What About Users Who Aren't Numbers Oriented?

Web designers and marketers should take a little offense at the thought that they can’t be math-y or science-y. Today it’s more expensive not to use behavioral data than it is to incorporate behavioral data. These research tools are cheap and easy to use. They are powerful tools and if marketers and web designers aren’t using them, they need to go back to print or go someplace where they won’t be as easily measured if they are afraid of using this data.

The tools themselves that are being created are much more user-friendly, like Google Optimize, Analytics and so on, so you can really utilize these kind of tools. Brian mentions he recently began using H Riffs, which presents data not formatted in Excel sheets. There are the data-savvy, like those more code-oriented or Excel-oriented tools, but Brian thinks marketers and site owners can utilize these tools.

Brian describes meetings he has with every marketer or web developer client, where he presents his findings using graphs, heat map reports, scroll map reports, samples from the session recordings and more. According to Brian, his clients know how to read these reports. They can look at a heat map report and understand what the hot spots are. They know how to look at a scroll map and see a page that has a scroll problem where the bottom two thirds are just dark blue.
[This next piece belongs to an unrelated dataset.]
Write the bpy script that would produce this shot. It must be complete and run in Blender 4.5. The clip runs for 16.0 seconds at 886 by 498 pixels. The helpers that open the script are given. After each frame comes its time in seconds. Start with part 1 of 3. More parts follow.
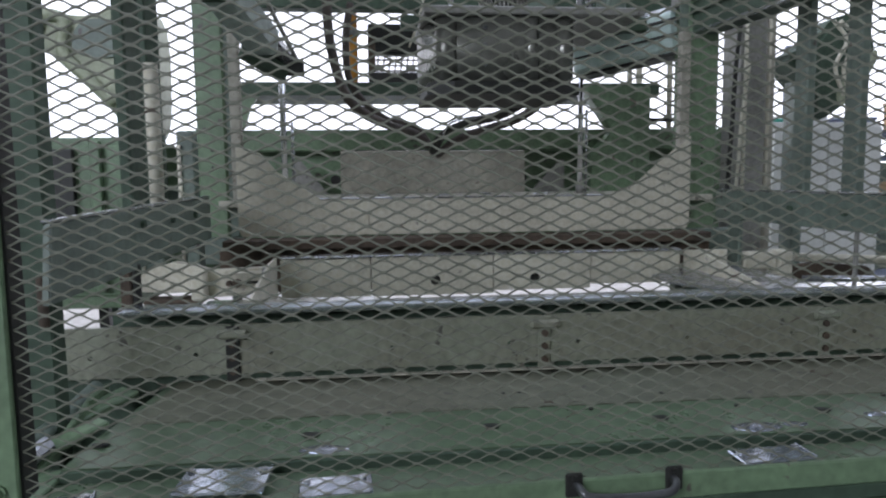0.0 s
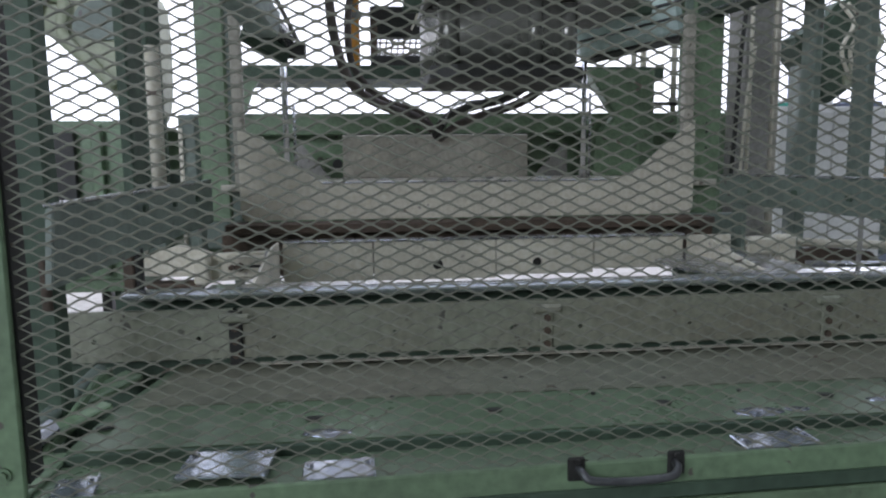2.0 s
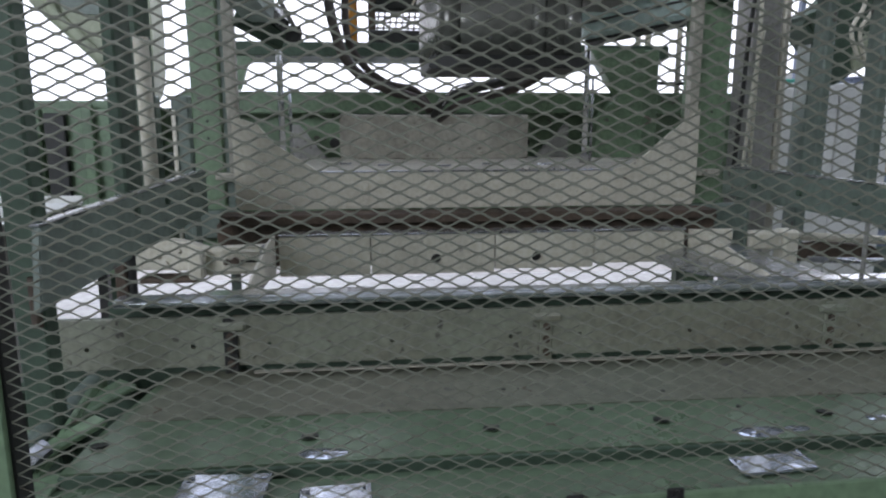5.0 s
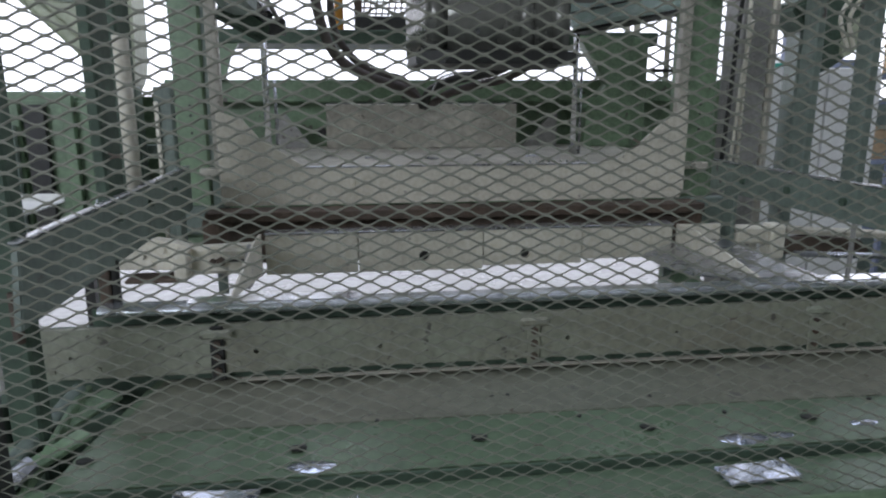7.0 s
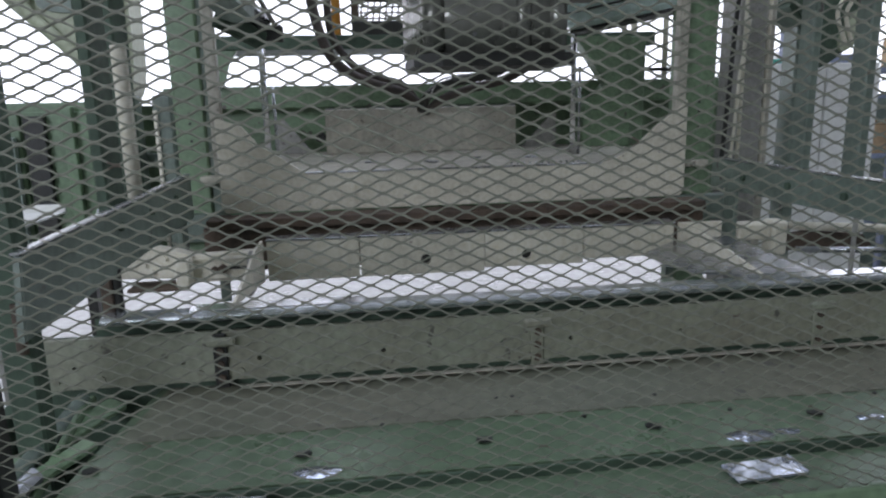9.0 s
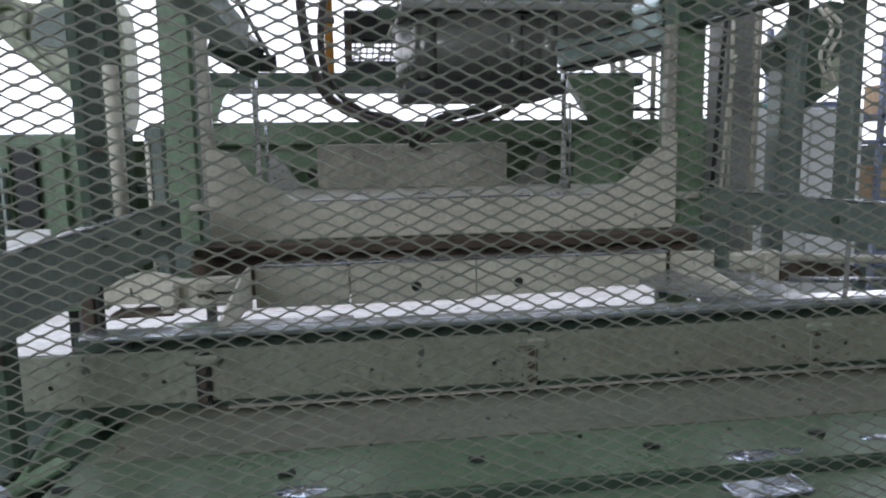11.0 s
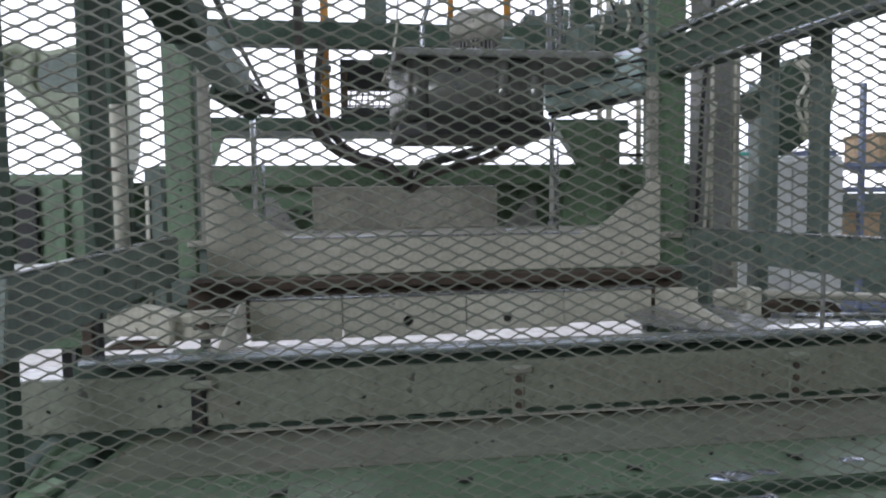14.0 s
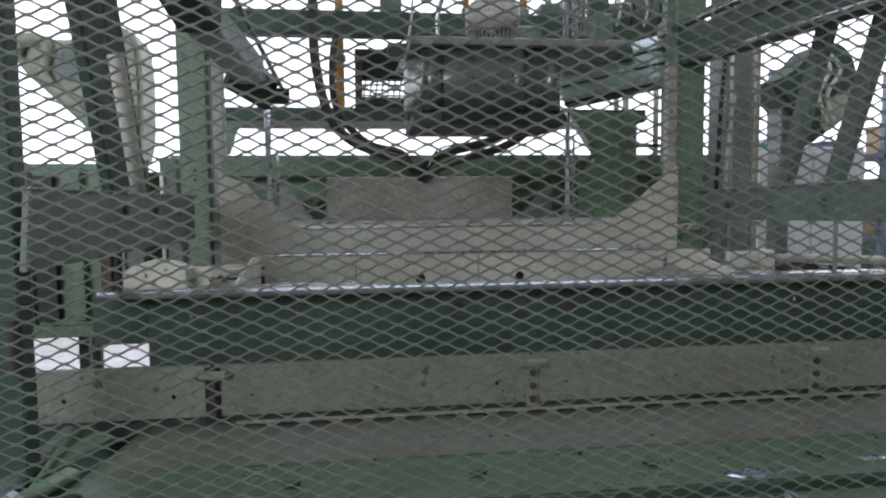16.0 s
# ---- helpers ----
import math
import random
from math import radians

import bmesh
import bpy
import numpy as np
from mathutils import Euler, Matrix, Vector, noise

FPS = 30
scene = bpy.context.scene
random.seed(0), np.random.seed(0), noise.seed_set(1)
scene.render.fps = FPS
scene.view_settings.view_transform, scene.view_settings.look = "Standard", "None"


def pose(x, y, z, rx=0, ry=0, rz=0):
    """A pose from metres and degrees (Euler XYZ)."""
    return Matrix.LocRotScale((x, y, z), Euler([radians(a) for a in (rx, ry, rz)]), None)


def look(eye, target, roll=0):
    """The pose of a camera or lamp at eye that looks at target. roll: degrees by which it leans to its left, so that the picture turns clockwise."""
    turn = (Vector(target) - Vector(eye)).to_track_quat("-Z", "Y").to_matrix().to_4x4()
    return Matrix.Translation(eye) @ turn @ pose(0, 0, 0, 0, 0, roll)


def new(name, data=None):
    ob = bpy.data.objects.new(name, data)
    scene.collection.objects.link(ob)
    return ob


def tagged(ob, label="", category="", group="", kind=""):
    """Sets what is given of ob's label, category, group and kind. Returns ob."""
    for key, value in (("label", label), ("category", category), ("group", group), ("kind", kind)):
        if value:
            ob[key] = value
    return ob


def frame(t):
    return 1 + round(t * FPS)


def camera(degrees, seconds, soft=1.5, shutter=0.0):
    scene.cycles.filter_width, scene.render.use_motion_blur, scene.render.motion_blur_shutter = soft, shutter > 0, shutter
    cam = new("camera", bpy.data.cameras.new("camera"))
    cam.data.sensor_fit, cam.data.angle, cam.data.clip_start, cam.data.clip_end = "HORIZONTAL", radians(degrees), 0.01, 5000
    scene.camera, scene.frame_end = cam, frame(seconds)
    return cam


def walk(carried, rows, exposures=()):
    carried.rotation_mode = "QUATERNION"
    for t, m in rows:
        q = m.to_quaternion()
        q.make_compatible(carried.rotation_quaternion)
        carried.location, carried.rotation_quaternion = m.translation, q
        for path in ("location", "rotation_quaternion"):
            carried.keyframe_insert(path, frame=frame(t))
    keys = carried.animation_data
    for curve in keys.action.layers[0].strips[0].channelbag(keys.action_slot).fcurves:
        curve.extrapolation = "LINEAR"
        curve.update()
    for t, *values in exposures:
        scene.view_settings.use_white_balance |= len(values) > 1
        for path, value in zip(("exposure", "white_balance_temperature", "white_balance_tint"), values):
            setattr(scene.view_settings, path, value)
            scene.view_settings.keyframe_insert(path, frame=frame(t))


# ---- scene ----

So not only should we not underestimate marketers and web people, but Brian also thinks these marketers and professionals need to bring this data into more of their meetings to educate the rest of the organization. 


Where Is CRO headed?

Brian helped to create an environment where almost any SEO or design agency put conversion optimization on their website. But he claims some agencies are mistaking good design and best practices for conversion optimization. 

Nowadays, there is a next level of awareness that is really how we use behavioral data and behavioral science in the service of our prospects and customers, and it’s not just about being good at design.